Task to complete => Reproduce all of the listing below without alteration.

┌──

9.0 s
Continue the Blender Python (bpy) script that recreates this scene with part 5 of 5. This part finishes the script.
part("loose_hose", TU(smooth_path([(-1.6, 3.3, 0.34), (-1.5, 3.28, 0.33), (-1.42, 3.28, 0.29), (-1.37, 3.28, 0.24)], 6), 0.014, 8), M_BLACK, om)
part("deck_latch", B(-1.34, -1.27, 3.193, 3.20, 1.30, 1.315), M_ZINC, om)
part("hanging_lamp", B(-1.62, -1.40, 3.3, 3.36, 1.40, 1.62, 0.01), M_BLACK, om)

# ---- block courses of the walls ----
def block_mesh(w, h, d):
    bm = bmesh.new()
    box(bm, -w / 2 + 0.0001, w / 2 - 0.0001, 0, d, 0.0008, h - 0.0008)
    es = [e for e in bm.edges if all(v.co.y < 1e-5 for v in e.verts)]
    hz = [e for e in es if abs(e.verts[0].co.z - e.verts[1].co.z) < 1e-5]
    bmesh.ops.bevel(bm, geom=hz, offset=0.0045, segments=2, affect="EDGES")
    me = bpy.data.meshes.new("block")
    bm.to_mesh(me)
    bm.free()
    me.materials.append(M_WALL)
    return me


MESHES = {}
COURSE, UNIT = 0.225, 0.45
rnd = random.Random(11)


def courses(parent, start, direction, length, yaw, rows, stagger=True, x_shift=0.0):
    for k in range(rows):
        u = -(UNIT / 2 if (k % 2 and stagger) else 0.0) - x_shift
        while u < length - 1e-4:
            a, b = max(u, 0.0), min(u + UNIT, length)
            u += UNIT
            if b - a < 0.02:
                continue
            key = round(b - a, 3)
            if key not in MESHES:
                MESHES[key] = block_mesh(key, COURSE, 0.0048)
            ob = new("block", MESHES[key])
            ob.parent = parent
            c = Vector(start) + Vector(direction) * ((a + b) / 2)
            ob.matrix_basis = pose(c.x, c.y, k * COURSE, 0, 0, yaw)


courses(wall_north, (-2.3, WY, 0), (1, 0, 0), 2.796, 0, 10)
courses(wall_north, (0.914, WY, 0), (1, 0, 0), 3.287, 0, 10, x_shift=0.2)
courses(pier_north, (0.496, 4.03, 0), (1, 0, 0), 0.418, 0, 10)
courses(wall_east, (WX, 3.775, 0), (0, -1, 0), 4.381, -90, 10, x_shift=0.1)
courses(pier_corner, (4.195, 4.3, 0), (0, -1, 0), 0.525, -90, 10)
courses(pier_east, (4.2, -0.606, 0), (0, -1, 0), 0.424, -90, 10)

└──

Worked answer =>
9.0 s
Continue the Blender Python (bpy) script that recreates this scene with part 5 of 5. This part finishes the script.
part("loose_hose", TU(smooth_path([(-1.6, 3.3, 0.34), (-1.5, 3.28, 0.33), (-1.42, 3.28, 0.29), (-1.37, 3.28, 0.24)], 6), 0.014, 8), M_BLACK, om)
part("deck_latch", B(-1.34, -1.27, 3.193, 3.20, 1.30, 1.315), M_ZINC, om)
part("hanging_lamp", B(-1.62, -1.40, 3.3, 3.36, 1.40, 1.62, 0.01), M_BLACK, om)

# ---- block courses of the walls ----
def block_mesh(w, h, d):
    bm = bmesh.new()
    box(bm, -w / 2 + 0.0001, w / 2 - 0.0001, 0, d, 0.0008, h - 0.0008)
    es = [e for e in bm.edges if all(v.co.y < 1e-5 for v in e.verts)]
    hz = [e for e in es if abs(e.verts[0].co.z - e.verts[1].co.z) < 1e-5]
    bmesh.ops.bevel(bm, geom=hz, offset=0.0045, segments=2, affect="EDGES")
    me = bpy.data.meshes.new("block")
    bm.to_mesh(me)
    bm.free()
    me.materials.append(M_WALL)
    return me


MESHES = {}
COURSE, UNIT = 0.225, 0.45
rnd = random.Random(11)


def courses(parent, start, direction, length, yaw, rows, stagger=True, x_shift=0.0):
    for k in range(rows):
        u = -(UNIT / 2 if (k % 2 and stagger) else 0.0) - x_shift
        while u < length - 1e-4:
            a, b = max(u, 0.0), min(u + UNIT, length)
            u += UNIT
            if b - a < 0.02:
                continue
            key = round(b - a, 3)
            if key not in MESHES:
                MESHES[key] = block_mesh(key, COURSE, 0.0048)
            ob = new("block", MESHES[key])
            ob.parent = parent
            c = Vector(start) + Vector(direction) * ((a + b) / 2)
            ob.matrix_basis = pose(c.x, c.y, k * COURSE, 0, 0, yaw)


courses(wall_north, (-2.3, WY, 0), (1, 0, 0), 2.796, 0, 10)
courses(wall_north, (0.914, WY, 0), (1, 0, 0), 3.287, 0, 10, x_shift=0.2)
courses(pier_north, (0.496, 4.03, 0), (1, 0, 0), 0.418, 0, 10)
courses(wall_east, (WX, 3.775, 0), (0, -1, 0), 4.381, -90, 10, x_shift=0.1)
courses(pier_corner, (4.195, 4.3, 0), (0, -1, 0), 0.525, -90, 10)
courses(pier_east, (4.2, -0.606, 0), (0, -1, 0), 0.424, -90, 10)